In the intervening months, campaigners trying to restore public access raised thousands of pounds for legal representation, and mediation between them and the council took place last autumn.

While the fence remains in place, public access was reinstated at various points three months ago, although there is separate fencing around one of the two pitches used by the football club.

One of the access points at fencing surrounding playing fields in Waunarlwydd (Pic: Richard Youle)

The council’s statement also said a landmark legal ruling had been made after its decision to allow the fencing which, although not directly relating to Swansea or the council, meant there was a viable claim for “a public trust” over the land in Waunarlwydd.

There is support locally for the football club, which has hundreds of adult and junior players. In 2021, supporters contributed £12,000 towards the fencing in 56 days as part of a crowdfunding campaign.

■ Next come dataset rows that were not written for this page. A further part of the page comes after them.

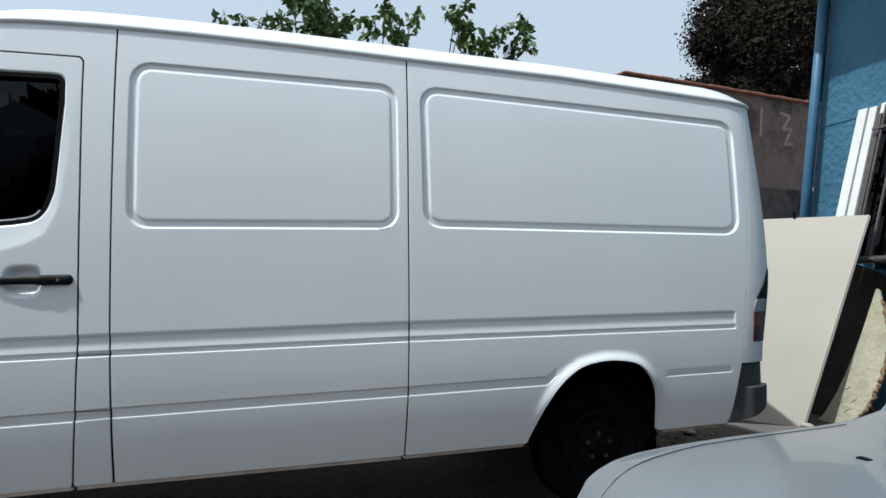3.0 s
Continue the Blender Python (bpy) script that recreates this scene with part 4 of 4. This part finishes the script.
def pickup_extras(c):
    for cx in (0.0, 2.70):
        bm = bmesh.new()
        n = 22
        ra, rb, rc = [], [], []
        for k in range(n + 1):
            a = math.pi * k / n
            for ring, r, y in ((ra, 0.345, -0.022), (rb, 0.475, -0.028), (rc, 0.49, 0.012)):
                ring.append(bm.verts.new((cx + r * math.cos(a), y, 0.30 + r * math.sin(a))))
        for k in range(n):
            bm.faces.new((ra[k], ra[k + 1], rb[k + 1], rb[k]))
            bm.faces.new((rb[k], rb[k + 1], rc[k + 1], rc[k]))
        o = part("arch_trim", bm, M_TYRE, c, "black plastic arch trim", True)
        sm = o.modifiers.new("thick", 'SOLIDIFY')
        sm.thickness = 0.012
    part("front_bumper", box_bm((-0.80, -0.02, 0.18), (-0.33, 1.62, 0.60), 0.06, 3), M_RUBBER, c, "black front bumper", True)
    bm = box_bm((0.69, -0.17, 1.07), (0.80, 0.02, 1.215), 0.045, 4)
    part("door_mirror", bm, M_PLASTIC, c, "black door mirror", True)
    for x, z0, z1 in ((0.48, 0.34, 1.04),):
        part("door_seam", tube_bm([(x + 0.10, 0.035, z0), (x + 0.03, -0.012, z0 + 0.18), (x, -0.004, 0.8), (x, 0.0, z1)], 0.004, 6), M_RUBBER, c, "dark door seam")
    part("sill_trim", box_bm((0.40, -0.026, 0.20), (2.28, 0.05, 0.455), 0.02), M_TYRE, c, "black plastic sill cladding")
    part("door_trim", box_bm((0.86, -0.014, 0.80), (1.06, 0.0, 0.82), 0.003), M_PLASTIC, c, "black trim strip")
    # cargo box with a sloping front
    out = curve([(1.32, 1.625), (1.24, 1.65), (1.215, 1.71), (1.30, 1.80), (1.45, 1.875), (1.70, 1.975), (1.92, 2.085), (2.06, 2.15), (2.22, 2.18), (3.66, 2.19), (3.74, 2.10)], 5) + [(3.76, 1.02), (2.16, 1.02), (2.14, 1.55)]
    n, rings, bm = len(out), [], bmesh.new()
    for y, k in ((0.055, 0.86), (0.058, 0.90), (0.072, 0.935), (0.098, 0.962), (0.135, 0.982), (0.19, 0.995), (0.27, 1.0), (1.33, 1.0), (1.41, 0.995), (1.465, 0.982), (1.502, 0.962), (1.528, 0.935), (1.542, 0.90), (1.545, 0.86)):
        ring = []
        for x, z in out:
            q, r = 2.6 + (x - 2.6) * k, 1.60 + (z - 1.60) * k if z > 1.6 else z
            ring.append(bm.verts.new((q, 0.80 + (y - 0.80) * (1 - 0.20 * max(0.0, r - 1.6)), r)))
        rings.append(ring)
    for a, b in zip(rings, rings[1:]):
        for k in range(n):
            bm.faces.new((a[k], a[(k + 1) % n], b[(k + 1) % n], b[k]))
    bm.faces.new(rings[0])
    bm.faces.new(rings[-1][::-1])
    bmesh.ops.recalc_face_normals(bm, faces=bm.faces[:])
    part("cargo_box", bm, M_WHITECAR, c, "white fibreglass cargo box", True)


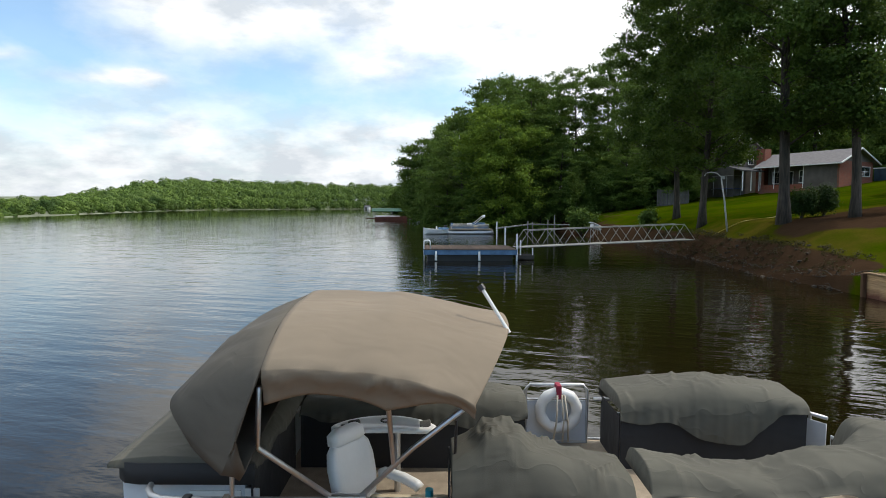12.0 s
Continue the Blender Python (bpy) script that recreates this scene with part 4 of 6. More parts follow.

Lee Seager, manager of the Grill House restaurant, which is a couple of hundred yards from the playing fields, said he could see both sides of the issue.

He said he backed the work of the football club and that the Grill House had contributed money towards kit for the junior teams.

“I kind of understand why the fencing was put up,” said Mr Seager. “There were problems down there – motorbikes, things getting set alight. But I understand why people were annoyed, as that’s the land their kids used and where they walked their dogs. It’s a difficult one.

“If there’s access now, and a football pitch where kids can feel safe, that’s perhaps the best of both worlds.”

Waunarlwydd Playing Fields Action Group, which has campaigned for full public access to the land, has always said it did not object to the football club operating there. It has also disputed that anti-social behaviour by residents has taken place.

It has, though, submitted a bid for the field to be granted village green status.

A spokeswoman for the group said it wanted to secure the field as the “recreational space it was intended to be”.

A spokesman for Waunarlwydd Galaxy said it had always abided to the terms of the lease and sought consent for changes as permitted by the terms.

“We will continue carrying on the vital and valued work with the hundreds of children and adults in our community, ensuring they can play football in a safe and inclusive environment,” he said.

“We would like to thank the overwhelming majority of our community who continue to support our work both on and off the field.”